The linear trend was determined using linear regression based on the least squares method. The statistically significant linear trend threshold at the 95% confidence level (P < 0.05) is determined from the probability distribution functions of 1000 instances of the linear trend between two red noise samples with the same autoregressive characteristics as the original signals⁵⁵.

Multiple linear regression

Multiple linear regression was used to detect the relationships between the decadal components of the HWCI and oceanic variability.

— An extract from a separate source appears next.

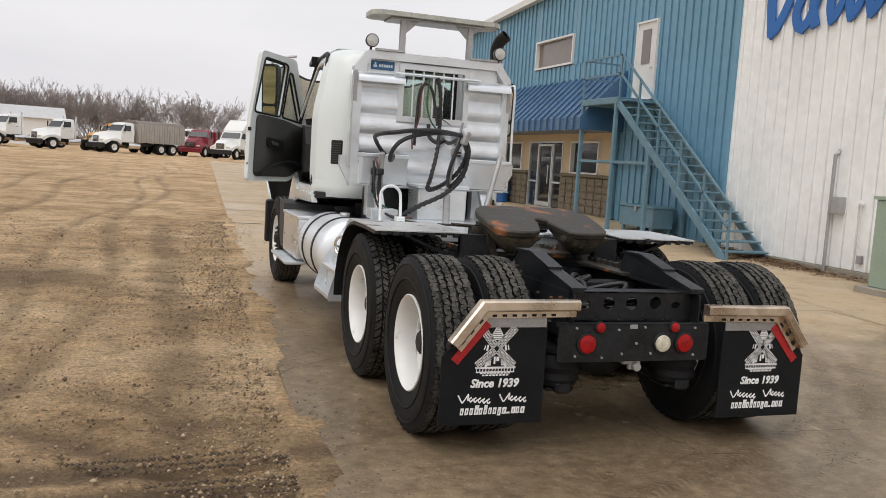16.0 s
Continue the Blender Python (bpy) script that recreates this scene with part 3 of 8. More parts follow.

As shown in Fig. 3a, the independent variable was the decadal component of the HWCI averaged over the Northern Hemisphere land, and the dependent variables were the AMO and IPO. The statistically significant multiple linear regression threshold at the 95% confidence level (P < 0.05) is determined from the probability distribution functions of 1000 instances of the multiple linear regression among multiple red noise samples with the same autoregressive characteristics as the original signals⁵⁵. The relative contribution of each term to the regressed independent variable (y_reg) was calculated using Equation (14) in ref. ⁵⁶. The formula is as follows:

$${R}_{i}=\frac{1}{m}\mathop{\sum }\limits_{i=1}^{m}\left[{T}_{i}^{2}/\left(\mathop{\sum }\limits_{i=1}^{n}{T}_{i}^{2}\right)\right]$$

(7)

where m is the length of data series,\({T}_{i}={a}_{1}{X}_{1},{a}_{2}{X}_{2},\mathrm{..}.,{a}_{n}{X}_{n}\), the terms in the equations.

Correlation coefficient

The Pearson sample linear cross-correlation method was used to calculate the correlation coefficients. The statistically significant correlation threshold at the 95% confidence level (P < 0.05) is determined from the probability distribution functions of 1000 instances of the correlation coefficient between two red noise samples with the same autoregressive characteristics as the original signals⁵⁵.